▶ _Your objective_: Skip all pictures. Write out the data below from its first line through the line that contains "return n.done(n.mix(n.noise(0.35, 2), colour, tuple(v".

▶ _Collected data_:
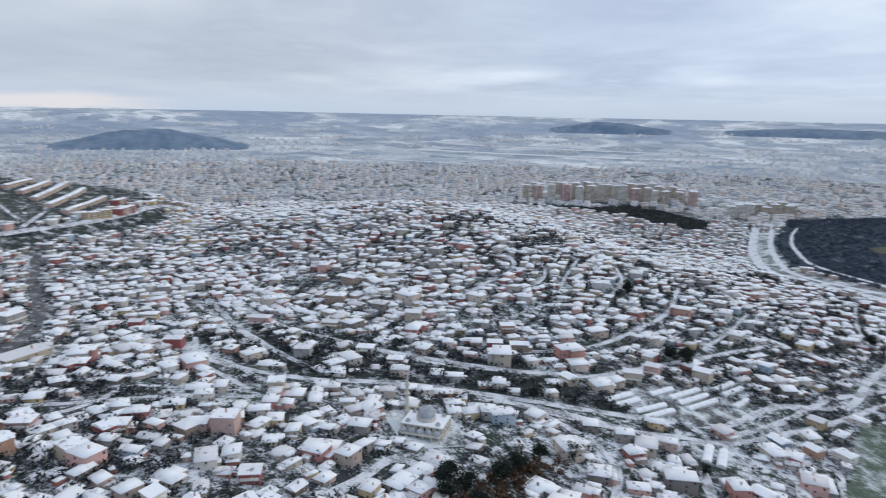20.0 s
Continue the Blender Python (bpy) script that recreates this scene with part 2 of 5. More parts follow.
def mat_leaf(name, dark, light, snow):
    """Foliage and twigs: each clump in its own tone, some dusted with snow."""
    n = Nodes(name, 0.9)
    c = n.mix(n.island(), dark, light)
    up = n.nt.nodes.new("ShaderNodeSeparateXYZ")
    n.nt.links.new(n.nt.nodes.new("ShaderNodeNewGeometry").outputs["Normal"], up.inputs[0])
    s = n.math("MULTIPLY", n.step(n.noise(0.5, 4), 0.5, 0.62), n.step(up.outputs[2], 0.2, 0.7))
    return n.done(n.mix(n.math("MULTIPLY", s, snow), c, (0.6, 0.64, 0.7)))


def mat_glass(name, colour=(0.03, 0.035, 0.045)):
    n = Nodes(name, 0.15)
    n.bsdf.inputs["Specular IOR Level"].default_value = 0.5
    return n.done(n.mix(n.noise(0.35, 2), colour, tuple(v * 2.2 for v in colour)))


M = {
    "ground": mat_ground(),
    "snow": mat_snow("snow_roof"),
    "snow_clean": mat_snow("deep_snow", 0.74, (0.3, 0.3, 0.31)),
    "walls": mat_walls("rendered_walls", PALETTE),
    "wall": mat_walls("rendered_wall", PALETTE, True),
    "blocks": mat_walls("pale_blocks", [(0.54, 0.51, 0.47), (0.62, 0.60, 0.58), (0.36, 0.33, 0.32), (0.52, 0.40, 0.34), (0.56, 0.49, 0.38), (0.25, 0.28, 0.33), (0.66, 0.64, 0.61), (0.42, 0.26, 0.22), (0.42, 0.43, 0.46), (0.60, 0.53, 0.46), (0.30, 0.23, 0.20), (0.50, 0.42, 0.38), (0.19, 0.21, 0.25)]),
    "glass": mat_glass("window_glass"),
    "asphalt": mat_street("wet_asphalt", (0.052, 0.055, 0.061), 0.55, 0.71),
    "highway": mat_street("snowy_highway", (0.30, 0.31, 0.33), 0.34, 0.50),
    "slush": mat_street("slushy_road", (0.085, 0.089, 0.096), 0.52, 0.66),
    "street": mat_street("snowy_street", (0.20, 0.205, 0.22), 0.39, 0.55),
    "scrub": mat_leaf("bare_scrub", (0.014, 0.018, 0.022), (0.060, 0.068, 0.074), 0.34),
    "conifer": mat_leaf("conifers", (0.008, 0.014, 0.012), (0.022, 0.032, 0.024), 0.06),
    "rust": mat_leaf("rusty_scrub", (0.045, 0.028, 0.018), (0.12, 0.068, 0.036), 0.1),
    "bark": mat_plain("bark", (0.05, 0.042, 0.036), 0.95),
    "metal": mat_plain("painted_metal", (0.5, 0.51, 0.52), 0.45, 0.2),
    "concrete": mat_plain("concrete", (0.40, 0.39, 0.37), 0.9),
}
WALL = {k: mat_plain("render_" + k, c, 0.9, 0.22, 0.35) for k, c in {
    "mint": (0.64, 0.71, 0.64), "cream": (0.72, 0.70, 0.64), "green": (0.33, 0.47, 0.40), "white": (0.76, 0.75, 0.72), "brown": (0.19, 0.14, 0.12),
    "rose": (0.60, 0.43, 0.39), "red": (0.37, 0.125, 0.12), "pastel": (0.50, 0.58, 0.64), "pale": (0.60, 0.61, 0.62), "grey": (0.40, 0.39, 0.38),
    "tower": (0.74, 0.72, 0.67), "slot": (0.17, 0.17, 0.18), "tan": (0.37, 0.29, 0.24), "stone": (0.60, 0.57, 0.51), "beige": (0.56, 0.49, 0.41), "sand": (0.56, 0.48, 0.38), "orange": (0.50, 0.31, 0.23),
    "sandstone": (0.50, 0.45, 0.37), "blue": (0.24, 0.34, 0.47), "dark": (0.13, 0.12, 0.12), "pink": (0.58, 0.40, 0.38), "ochre": (0.50, 0.39, 0.25), "slate": (0.30, 0.33, 0.38)}.items()}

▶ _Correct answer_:
20.0 s
Continue the Blender Python (bpy) script that recreates this scene with part 2 of 5. More parts follow.
def mat_leaf(name, dark, light, snow):
    """Foliage and twigs: each clump in its own tone, some dusted with snow."""
    n = Nodes(name, 0.9)
    c = n.mix(n.island(), dark, light)
    up = n.nt.nodes.new("ShaderNodeSeparateXYZ")
    n.nt.links.new(n.nt.nodes.new("ShaderNodeNewGeometry").outputs["Normal"], up.inputs[0])
    s = n.math("MULTIPLY", n.step(n.noise(0.5, 4), 0.5, 0.62), n.step(up.outputs[2], 0.2, 0.7))
    return n.done(n.mix(n.math("MULTIPLY", s, snow), c, (0.6, 0.64, 0.7)))


def mat_glass(name, colour=(0.03, 0.035, 0.045)):
    n = Nodes(name, 0.15)
    n.bsdf.inputs["Specular IOR Level"].default_value = 0.5
    return n.done(n.mix(n.noise(0.35, 2), colour, tuple(v * 2.2 for v in colour)))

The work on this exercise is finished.